Courageous Ms Turney deserves her £150,000 from The Sun for such extreme suffering. At least it may allow her to ease her trauma with daily takeaway's of Kentucky Fried Chicken and Maccy D's.

Those squaddies down in Basra and Afghanistan have got it easy in comparison with what these naval heroes have been through.

The country has truly gone mad,



There seem to be three of the 15 who look embarrassed by the attention - maybe there is some hope.

That link is a dead-end Ted

After 10 years of New Labour I didn't think things could sink much lower but I was wrong.

The thought of fat Faye Turney getting £150k from The Sun for her moronic chavlike collaboration turns my stomach and is a gross insult to those fighting in Iraq and Afghanistan and to all those who have died for Blair's folly.

This country really needs turning round, and fast!

This Bliar inspired stunt brings Britain and it's armed services into disrepute and ridicule throughout the world and marks a new low even for this corrupt administration.

It almost seems that New Labour, and particularly Blair and Brown, are deliberately setting out to destroy the finest institutions of this country.

To what ends, I wonder?
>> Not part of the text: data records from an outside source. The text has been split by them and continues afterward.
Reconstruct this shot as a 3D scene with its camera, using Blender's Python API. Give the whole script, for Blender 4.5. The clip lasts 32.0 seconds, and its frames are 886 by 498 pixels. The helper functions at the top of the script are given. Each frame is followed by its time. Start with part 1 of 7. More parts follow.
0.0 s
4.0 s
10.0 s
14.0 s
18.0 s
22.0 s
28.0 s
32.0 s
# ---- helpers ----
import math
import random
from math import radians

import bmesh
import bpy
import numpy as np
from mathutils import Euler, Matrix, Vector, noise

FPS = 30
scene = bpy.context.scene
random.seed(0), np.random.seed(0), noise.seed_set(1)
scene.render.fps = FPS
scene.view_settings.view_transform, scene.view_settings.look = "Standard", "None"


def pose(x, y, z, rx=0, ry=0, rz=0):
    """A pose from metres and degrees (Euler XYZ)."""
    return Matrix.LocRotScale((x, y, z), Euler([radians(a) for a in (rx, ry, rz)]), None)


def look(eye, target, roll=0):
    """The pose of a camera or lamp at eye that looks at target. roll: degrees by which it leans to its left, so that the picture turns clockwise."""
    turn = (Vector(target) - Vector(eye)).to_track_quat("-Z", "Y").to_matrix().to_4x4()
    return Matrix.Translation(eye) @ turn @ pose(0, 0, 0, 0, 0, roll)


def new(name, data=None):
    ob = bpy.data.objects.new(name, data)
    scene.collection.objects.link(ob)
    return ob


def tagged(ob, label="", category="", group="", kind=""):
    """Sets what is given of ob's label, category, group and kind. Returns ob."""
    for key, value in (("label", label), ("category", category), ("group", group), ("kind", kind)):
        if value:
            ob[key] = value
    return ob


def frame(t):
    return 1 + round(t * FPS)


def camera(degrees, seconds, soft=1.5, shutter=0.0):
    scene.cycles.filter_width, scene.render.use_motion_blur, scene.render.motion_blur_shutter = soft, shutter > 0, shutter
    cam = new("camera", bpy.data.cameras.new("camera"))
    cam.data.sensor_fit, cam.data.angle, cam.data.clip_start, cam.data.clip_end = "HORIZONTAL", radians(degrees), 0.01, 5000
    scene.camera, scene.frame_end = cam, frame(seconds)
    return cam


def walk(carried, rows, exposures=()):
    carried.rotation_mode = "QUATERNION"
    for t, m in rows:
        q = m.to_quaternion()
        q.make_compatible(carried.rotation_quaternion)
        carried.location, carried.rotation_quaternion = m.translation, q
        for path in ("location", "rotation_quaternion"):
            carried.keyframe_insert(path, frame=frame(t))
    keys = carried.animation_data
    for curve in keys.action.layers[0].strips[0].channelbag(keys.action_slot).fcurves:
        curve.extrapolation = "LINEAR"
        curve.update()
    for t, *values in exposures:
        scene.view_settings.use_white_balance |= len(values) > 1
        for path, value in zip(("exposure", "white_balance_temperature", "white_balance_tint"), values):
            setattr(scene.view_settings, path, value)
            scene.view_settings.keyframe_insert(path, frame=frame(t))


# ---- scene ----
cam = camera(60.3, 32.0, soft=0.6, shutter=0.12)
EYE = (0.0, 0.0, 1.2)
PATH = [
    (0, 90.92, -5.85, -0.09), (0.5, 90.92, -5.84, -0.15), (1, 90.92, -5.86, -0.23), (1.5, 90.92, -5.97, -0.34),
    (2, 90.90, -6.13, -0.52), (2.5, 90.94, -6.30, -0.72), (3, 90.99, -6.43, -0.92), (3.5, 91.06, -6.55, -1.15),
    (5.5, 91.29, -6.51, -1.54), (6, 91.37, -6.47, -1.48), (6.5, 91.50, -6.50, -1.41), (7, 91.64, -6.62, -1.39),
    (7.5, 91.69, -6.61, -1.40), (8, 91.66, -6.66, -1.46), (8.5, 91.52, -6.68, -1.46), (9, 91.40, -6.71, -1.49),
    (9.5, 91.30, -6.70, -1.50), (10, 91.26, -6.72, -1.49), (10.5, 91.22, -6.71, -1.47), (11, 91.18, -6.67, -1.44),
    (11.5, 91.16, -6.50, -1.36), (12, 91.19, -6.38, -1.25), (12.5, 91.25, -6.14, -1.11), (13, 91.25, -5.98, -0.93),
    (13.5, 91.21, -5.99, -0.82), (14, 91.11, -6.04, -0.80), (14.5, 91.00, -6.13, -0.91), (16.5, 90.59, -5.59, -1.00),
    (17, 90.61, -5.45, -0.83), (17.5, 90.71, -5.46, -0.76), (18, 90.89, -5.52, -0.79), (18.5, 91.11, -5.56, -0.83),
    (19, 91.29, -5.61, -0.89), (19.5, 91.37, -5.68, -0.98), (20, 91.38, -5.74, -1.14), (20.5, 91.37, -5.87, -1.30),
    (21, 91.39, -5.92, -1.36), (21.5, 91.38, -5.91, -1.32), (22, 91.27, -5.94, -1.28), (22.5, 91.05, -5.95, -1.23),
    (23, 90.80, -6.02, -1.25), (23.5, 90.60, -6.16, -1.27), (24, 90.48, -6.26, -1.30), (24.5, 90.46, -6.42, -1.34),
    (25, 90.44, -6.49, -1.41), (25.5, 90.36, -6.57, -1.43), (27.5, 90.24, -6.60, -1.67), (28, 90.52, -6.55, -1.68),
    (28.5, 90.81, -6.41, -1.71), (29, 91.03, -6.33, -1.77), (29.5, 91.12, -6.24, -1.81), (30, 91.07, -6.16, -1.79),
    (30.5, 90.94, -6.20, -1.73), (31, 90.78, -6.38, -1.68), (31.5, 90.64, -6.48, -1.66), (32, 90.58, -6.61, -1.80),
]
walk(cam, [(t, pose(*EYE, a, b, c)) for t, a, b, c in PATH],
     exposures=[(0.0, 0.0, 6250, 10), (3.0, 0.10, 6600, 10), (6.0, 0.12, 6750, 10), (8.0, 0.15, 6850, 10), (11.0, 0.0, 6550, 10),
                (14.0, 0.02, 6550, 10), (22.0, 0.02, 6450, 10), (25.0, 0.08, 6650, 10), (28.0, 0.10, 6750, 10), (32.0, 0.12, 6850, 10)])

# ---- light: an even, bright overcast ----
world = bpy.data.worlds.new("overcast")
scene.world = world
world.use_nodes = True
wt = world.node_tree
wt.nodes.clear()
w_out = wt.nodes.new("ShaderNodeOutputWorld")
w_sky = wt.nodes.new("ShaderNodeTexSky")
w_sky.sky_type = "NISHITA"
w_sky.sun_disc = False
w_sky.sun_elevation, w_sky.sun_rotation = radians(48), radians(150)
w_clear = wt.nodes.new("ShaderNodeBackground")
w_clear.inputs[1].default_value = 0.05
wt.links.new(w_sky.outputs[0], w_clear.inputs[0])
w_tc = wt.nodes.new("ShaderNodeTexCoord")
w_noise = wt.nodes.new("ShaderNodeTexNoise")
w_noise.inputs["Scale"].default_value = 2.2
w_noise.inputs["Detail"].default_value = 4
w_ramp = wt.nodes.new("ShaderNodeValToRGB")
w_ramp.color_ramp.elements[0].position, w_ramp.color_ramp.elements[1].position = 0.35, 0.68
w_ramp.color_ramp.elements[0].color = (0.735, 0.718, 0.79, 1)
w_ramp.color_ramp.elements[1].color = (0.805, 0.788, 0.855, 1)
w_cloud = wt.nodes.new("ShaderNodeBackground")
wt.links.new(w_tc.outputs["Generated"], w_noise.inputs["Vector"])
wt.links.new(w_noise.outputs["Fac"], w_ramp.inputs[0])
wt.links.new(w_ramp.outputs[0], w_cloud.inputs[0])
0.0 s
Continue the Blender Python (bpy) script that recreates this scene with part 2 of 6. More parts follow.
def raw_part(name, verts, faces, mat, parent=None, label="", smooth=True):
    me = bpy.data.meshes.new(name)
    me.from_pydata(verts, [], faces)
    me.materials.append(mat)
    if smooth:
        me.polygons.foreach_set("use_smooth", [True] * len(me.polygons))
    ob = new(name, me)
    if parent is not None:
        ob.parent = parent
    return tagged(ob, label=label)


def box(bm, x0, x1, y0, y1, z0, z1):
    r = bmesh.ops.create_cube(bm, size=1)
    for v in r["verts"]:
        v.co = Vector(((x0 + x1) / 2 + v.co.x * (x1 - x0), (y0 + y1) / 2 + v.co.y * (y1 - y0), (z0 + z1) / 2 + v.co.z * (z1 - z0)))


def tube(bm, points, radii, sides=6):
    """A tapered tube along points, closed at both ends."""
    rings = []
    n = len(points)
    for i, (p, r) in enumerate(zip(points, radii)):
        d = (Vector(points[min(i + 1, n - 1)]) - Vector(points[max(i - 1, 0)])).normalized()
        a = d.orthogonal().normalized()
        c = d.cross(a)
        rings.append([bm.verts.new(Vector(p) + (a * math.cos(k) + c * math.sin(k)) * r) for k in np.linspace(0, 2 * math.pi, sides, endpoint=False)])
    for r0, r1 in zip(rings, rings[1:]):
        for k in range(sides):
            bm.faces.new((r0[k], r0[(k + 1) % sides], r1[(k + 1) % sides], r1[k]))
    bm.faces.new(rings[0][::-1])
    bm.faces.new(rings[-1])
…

And who is going to stop them?

"The fact that Fox and his cohorts do not seem to have understood this does tend to explain why the Conservatives are no longer considered the natural party of government."

Richard, I agree. The under-performance of our current stock of Conservative MPs (not just on this issue) is deeply worrying and, on bad days, makes me fear victory in the next election.

Gutter journalism corrupts everything it touches - let's face it, how many people would refuse £150,000 to tell a story? (let alone someone on the derisory salaries we pay the military).